Return all of the data exactly as written, without the pictures.
☆ ☆ ☆ ☆
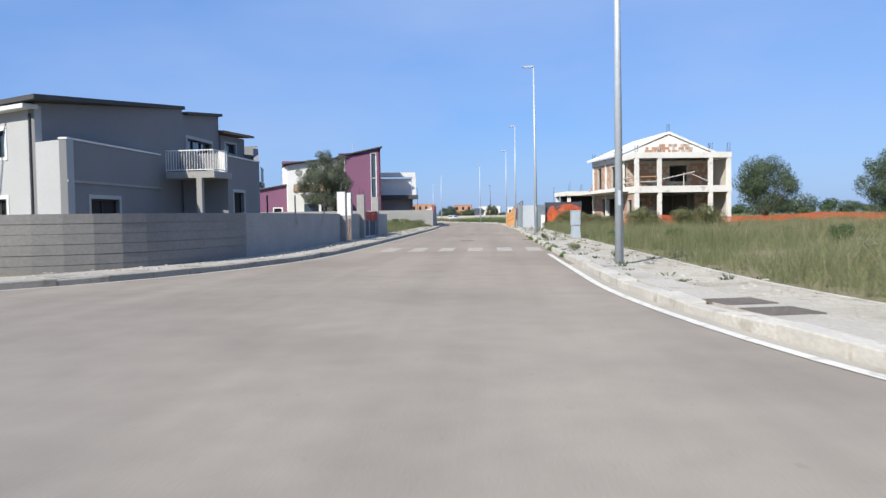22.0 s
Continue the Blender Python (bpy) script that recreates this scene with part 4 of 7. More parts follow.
# terrace with the tall white frame
h.slab([pl(0.05, 4.2), pl(5.2, 4.2), pl(5.2, 8.4), pl(0.05, 8.4)], 3.45, 3.95, SLATE, "terrace_slab", "dark terrace slab")
h.wall(pl(0.1, 5.2), pl(4.6, 5.2), 0, 3.45, GREYD, name="terrace_wall")
h.wall(pl(4.6, 5.2), pl(4.6, 8.2), 0, 3.45, GREYD, name="terrace_wall")
fm = bmesh.new()
for c in ((0.1, 4.9, 4.45, 4.85, 6.25, 6.85), (4.5, 4.95, 4.45, 4.85, 3.55, 6.25)):
    box(fm, *c)
box(fm, 4.5, 4.95, 4.85, 8.0, 6.4, 6.85)
h.put("frame", fm, WHITE, pl(0, 0), pl(1, 0), None, "tall white rectangular frame over the terrace")
h.wall(pl(0.1, 5.0), pl(4.45, 5.0), 3.95, 6.1, WHITE, name="terrace_wall", label="white wall of the terrace room in the shade")
# aerial
b = tubed((0, 0, 8.9), (0, 0, 10.4), 0.025, 0.02, 6)
for z in (9.7, 10.0, 10.3):
    tube(b, (-0.45, 0, z), (0.45, 0, z), 0.014, 0.014, 5)
    tube(b, (-0.3, 0.2, z), (-0.3, -0.2, z), 0.012, 0.012, 5)
    tube(b, (0.2, 0.25, z), (0.2, -0.25, z), 0.012, 0.012, 5)
b.transform(Matrix.Translation((pl(-3.2, 2)[0] + 16, pl(-3.2, 2)[1] - 230, 0)))
part("aerial", b, STEEL, h.ob)

# the bare concrete frame on the other side
S0 = Vector((12.55, 196.9))
SU, SV = Vector((0.987, 0.16)), Vector((-0.16, 0.987))


def sk(u, v):
    w = S0 + SU * u + SV * v
    return (w.x, w.y)


h = Building("house_shell", (16, 203), "unfinished two-storey concrete frame with hollow-brick infill", "building shell")
F0, F1 = sk(0, 0), sk(8.3, 0)


def kbar(u0, u1, v0, v1, z0, z1, m, name, lab=""):
    return h.put(name, boxed(u0, u1, v0, v1, z0, z1), m, F0, F1, None, lab)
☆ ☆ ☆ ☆
[Result below]
22.0 s
Continue the Blender Python (bpy) script that recreates this scene with part 4 of 7. More parts follow.
# terrace with the tall white frame
h.slab([pl(0.05, 4.2), pl(5.2, 4.2), pl(5.2, 8.4), pl(0.05, 8.4)], 3.45, 3.95, SLATE, "terrace_slab", "dark terrace slab")
h.wall(pl(0.1, 5.2), pl(4.6, 5.2), 0, 3.45, GREYD, name="terrace_wall")
h.wall(pl(4.6, 5.2), pl(4.6, 8.2), 0, 3.45, GREYD, name="terrace_wall")
fm = bmesh.new()
for c in ((0.1, 4.9, 4.45, 4.85, 6.25, 6.85), (4.5, 4.95, 4.45, 4.85, 3.55, 6.25)):
    box(fm, *c)
box(fm, 4.5, 4.95, 4.85, 8.0, 6.4, 6.85)
h.put("frame", fm, WHITE, pl(0, 0), pl(1, 0), None, "tall white rectangular frame over the terrace")
h.wall(pl(0.1, 5.0), pl(4.45, 5.0), 3.95, 6.1, WHITE, name="terrace_wall", label="white wall of the terrace room in the shade")
# aerial
b = tubed((0, 0, 8.9), (0, 0, 10.4), 0.025, 0.02, 6)
for z in (9.7, 10.0, 10.3):
    tube(b, (-0.45, 0, z), (0.45, 0, z), 0.014, 0.014, 5)
    tube(b, (-0.3, 0.2, z), (-0.3, -0.2, z), 0.012, 0.012, 5)
    tube(b, (0.2, 0.25, z), (0.2, -0.25, z), 0.012, 0.012, 5)
b.transform(Matrix.Translation((pl(-3.2, 2)[0] + 16, pl(-3.2, 2)[1] - 230, 0)))
part("aerial", b, STEEL, h.ob)

# the bare concrete frame on the other side
S0 = Vector((12.55, 196.9))
SU, SV = Vector((0.987, 0.16)), Vector((-0.16, 0.987))


def sk(u, v):
    w = S0 + SU * u + SV * v
    return (w.x, w.y)


h = Building("house_shell", (16, 203), "unfinished two-storey concrete frame with hollow-brick infill", "building shell")
F0, F1 = sk(0, 0), sk(8.3, 0)


def kbar(u0, u1, v0, v1, z0, z1, m, name, lab=""):
    return h.put(name, boxed(u0, u1, v0, v1, z0, z1), m, F0, F1, None, lab)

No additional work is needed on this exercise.